Margaret Laurence, L’angelo di pietra
Nutrimenti, 304 pagine, 18 euro
Santa idea quella di riproporre il ciclo di Manawaka (zona immaginaria del Canada centrale, di grandi pianure) già edito molti anni fa da La Tartaruga e ancora per la preziosa cura di Chiara Vatteroni: quattro romanzi e una raccolta di racconti che sono tra i capolavori della letteratura del novecento, una risposta femminile e nordica al ciclo della contea di Yoknapatawpha di Faulkner.
Vissuta a lungo in Africa, questa straordinaria scrittrice ha aperto la letteratura canadese al riconoscimento internazionale e ha seguaci femminili di talento come Alice Munro, Mavis Gallant, Margaret Atwood, Anne Michaels, più note di lei ma di lei meno grandi.
In libreria c’è anche l’ultimo romanzo del ciclo,
I rabdomanti, che narra, come L’angelo di pietra, l’accostarsi alla morte e il rimemorare la vita di due donne, ma tanto la Hagar del primo romanzo era rozza quanto la protagonista del secondo è colta.
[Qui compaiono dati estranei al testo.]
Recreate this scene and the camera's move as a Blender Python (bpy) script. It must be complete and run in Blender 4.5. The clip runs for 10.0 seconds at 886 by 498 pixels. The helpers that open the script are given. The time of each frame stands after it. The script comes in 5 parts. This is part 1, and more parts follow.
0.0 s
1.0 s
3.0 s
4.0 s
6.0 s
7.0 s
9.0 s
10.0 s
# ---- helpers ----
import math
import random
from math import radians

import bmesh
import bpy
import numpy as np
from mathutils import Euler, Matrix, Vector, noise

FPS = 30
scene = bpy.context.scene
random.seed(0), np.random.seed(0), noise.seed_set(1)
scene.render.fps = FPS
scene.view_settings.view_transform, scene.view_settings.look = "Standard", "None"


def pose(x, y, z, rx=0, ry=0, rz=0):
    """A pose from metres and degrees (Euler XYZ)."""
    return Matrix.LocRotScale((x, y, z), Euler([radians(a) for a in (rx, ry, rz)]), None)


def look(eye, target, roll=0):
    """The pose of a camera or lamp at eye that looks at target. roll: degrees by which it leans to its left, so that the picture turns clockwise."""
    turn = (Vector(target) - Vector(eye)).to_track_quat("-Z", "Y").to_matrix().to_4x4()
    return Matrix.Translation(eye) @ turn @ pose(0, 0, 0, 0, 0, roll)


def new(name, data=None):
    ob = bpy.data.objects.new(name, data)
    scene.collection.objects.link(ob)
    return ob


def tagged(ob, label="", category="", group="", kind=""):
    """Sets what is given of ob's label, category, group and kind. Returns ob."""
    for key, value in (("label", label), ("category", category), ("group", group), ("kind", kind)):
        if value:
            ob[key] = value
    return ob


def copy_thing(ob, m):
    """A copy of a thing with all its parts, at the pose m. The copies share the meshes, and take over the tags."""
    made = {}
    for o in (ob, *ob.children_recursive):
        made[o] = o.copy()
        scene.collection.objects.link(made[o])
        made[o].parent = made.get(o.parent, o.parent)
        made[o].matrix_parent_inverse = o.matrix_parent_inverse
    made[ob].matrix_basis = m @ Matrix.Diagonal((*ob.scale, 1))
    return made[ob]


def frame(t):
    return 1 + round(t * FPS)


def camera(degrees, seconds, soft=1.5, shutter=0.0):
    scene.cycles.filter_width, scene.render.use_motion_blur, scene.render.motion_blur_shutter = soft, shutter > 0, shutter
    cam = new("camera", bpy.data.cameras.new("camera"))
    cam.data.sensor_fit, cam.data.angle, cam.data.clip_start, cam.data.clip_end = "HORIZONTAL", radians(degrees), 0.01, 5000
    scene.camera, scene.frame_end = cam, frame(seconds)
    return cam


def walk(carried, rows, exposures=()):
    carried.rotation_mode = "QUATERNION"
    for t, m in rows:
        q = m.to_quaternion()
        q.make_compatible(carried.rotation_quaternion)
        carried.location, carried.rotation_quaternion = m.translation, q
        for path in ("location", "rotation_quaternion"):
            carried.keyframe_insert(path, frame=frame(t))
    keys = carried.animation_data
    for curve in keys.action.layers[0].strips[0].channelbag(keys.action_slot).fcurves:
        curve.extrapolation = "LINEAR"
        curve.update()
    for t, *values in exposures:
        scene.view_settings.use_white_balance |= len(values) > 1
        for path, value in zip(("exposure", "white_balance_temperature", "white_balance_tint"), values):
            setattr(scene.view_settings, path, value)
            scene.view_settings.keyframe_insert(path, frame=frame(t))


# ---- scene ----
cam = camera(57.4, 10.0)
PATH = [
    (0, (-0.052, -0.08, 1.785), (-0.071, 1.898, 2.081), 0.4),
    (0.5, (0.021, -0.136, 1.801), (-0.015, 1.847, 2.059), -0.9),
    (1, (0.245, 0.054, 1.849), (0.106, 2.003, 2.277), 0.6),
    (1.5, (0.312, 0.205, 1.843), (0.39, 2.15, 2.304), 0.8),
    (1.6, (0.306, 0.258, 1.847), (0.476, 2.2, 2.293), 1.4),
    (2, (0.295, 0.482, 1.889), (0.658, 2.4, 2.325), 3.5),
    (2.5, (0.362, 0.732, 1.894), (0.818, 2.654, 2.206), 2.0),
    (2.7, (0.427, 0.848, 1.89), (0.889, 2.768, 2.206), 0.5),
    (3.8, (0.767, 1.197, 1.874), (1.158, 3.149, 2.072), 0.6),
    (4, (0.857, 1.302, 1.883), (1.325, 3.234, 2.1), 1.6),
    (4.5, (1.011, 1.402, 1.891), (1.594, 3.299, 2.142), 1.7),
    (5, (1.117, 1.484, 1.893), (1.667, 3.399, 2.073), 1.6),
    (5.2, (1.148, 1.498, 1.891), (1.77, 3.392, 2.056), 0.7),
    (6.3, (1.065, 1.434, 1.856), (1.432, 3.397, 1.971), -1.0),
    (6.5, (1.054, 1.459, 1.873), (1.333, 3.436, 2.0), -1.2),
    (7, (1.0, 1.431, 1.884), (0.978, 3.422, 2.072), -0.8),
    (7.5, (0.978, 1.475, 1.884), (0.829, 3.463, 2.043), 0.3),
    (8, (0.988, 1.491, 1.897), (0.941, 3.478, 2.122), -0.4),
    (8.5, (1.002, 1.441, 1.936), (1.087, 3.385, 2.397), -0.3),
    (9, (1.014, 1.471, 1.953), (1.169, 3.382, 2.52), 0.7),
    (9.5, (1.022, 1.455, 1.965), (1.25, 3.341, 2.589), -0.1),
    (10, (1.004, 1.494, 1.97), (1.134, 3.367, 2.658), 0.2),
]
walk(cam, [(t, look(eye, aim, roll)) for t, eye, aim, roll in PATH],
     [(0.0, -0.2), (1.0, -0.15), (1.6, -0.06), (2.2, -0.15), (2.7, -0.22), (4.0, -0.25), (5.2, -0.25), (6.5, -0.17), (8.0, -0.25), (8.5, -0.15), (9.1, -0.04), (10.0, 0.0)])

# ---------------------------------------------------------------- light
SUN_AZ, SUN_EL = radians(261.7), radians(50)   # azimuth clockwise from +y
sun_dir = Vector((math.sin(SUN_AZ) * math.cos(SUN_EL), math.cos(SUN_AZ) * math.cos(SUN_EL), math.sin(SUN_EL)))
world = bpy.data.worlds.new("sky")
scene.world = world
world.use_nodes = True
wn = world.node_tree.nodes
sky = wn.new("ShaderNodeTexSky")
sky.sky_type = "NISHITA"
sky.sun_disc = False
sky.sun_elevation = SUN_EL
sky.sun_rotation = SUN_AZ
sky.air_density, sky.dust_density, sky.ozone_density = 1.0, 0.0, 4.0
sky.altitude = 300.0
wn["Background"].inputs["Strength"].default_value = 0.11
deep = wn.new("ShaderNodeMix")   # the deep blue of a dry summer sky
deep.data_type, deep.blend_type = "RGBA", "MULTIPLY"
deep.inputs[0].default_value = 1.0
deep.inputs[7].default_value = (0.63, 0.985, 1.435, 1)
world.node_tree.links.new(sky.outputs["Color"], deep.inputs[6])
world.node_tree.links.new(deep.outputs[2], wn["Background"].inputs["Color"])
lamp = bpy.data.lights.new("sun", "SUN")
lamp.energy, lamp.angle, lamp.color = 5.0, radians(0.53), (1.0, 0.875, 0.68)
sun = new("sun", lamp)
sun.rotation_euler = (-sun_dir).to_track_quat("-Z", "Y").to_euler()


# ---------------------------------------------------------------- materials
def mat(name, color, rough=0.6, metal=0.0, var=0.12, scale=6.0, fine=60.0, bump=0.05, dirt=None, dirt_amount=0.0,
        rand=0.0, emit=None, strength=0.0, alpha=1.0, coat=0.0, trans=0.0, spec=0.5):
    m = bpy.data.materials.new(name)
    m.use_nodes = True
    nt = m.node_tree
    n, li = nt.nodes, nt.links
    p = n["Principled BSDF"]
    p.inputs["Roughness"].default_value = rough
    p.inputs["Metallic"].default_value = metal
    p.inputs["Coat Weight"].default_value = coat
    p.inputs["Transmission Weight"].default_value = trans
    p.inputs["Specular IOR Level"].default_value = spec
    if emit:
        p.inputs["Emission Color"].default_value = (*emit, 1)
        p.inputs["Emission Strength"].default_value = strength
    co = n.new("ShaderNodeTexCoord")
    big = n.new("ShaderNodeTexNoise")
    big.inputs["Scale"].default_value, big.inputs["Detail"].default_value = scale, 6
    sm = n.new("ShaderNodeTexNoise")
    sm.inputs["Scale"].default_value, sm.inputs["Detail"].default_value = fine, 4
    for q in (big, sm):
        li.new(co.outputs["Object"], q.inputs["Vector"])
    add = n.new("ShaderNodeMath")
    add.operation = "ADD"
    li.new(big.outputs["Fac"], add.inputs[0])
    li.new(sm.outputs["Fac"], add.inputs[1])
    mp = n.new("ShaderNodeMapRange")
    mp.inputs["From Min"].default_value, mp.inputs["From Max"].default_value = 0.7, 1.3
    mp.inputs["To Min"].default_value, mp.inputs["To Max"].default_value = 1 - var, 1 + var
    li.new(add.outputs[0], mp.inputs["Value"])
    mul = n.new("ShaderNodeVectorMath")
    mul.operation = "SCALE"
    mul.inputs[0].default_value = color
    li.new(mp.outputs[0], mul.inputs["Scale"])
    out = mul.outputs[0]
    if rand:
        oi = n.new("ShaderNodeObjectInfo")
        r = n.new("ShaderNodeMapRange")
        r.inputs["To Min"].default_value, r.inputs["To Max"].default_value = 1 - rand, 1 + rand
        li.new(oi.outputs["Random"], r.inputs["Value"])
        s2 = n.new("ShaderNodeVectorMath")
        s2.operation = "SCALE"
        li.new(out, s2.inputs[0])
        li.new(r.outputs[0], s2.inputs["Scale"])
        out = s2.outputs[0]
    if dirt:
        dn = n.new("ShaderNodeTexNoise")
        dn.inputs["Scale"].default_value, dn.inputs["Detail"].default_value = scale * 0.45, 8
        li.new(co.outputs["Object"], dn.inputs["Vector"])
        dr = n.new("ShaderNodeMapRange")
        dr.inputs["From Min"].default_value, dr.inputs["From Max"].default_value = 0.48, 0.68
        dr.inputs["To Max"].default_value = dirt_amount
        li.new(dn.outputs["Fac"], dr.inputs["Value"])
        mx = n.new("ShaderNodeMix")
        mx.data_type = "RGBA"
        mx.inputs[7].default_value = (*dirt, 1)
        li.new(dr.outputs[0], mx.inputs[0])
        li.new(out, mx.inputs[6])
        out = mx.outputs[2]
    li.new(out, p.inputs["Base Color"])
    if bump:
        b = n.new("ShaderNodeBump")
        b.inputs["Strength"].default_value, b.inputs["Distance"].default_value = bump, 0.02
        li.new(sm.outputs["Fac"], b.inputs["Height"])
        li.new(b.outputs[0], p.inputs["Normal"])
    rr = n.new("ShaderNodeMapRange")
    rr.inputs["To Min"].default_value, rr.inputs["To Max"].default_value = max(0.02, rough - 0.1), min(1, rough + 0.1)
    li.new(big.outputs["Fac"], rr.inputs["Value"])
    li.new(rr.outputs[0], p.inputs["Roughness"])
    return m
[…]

Vecchia, bisbetica e vicina alla morte, il suo è il rendiconto, tra l’oggi e gli ieri, di una vita difficile, all’ombra dell’angelo di pietra della tomba di famiglia.
Anche lei, come l’angelo, “di pietra” da quando le morì il figlio più amato e colpevole di non aver amato l’altro. Vite dure e comuni, ma l’angelo di pietra è anche l’angelo metafisico dei grandi scrittori statunitensi dell’ottocento e delle maggiori scrittrici di due secoli.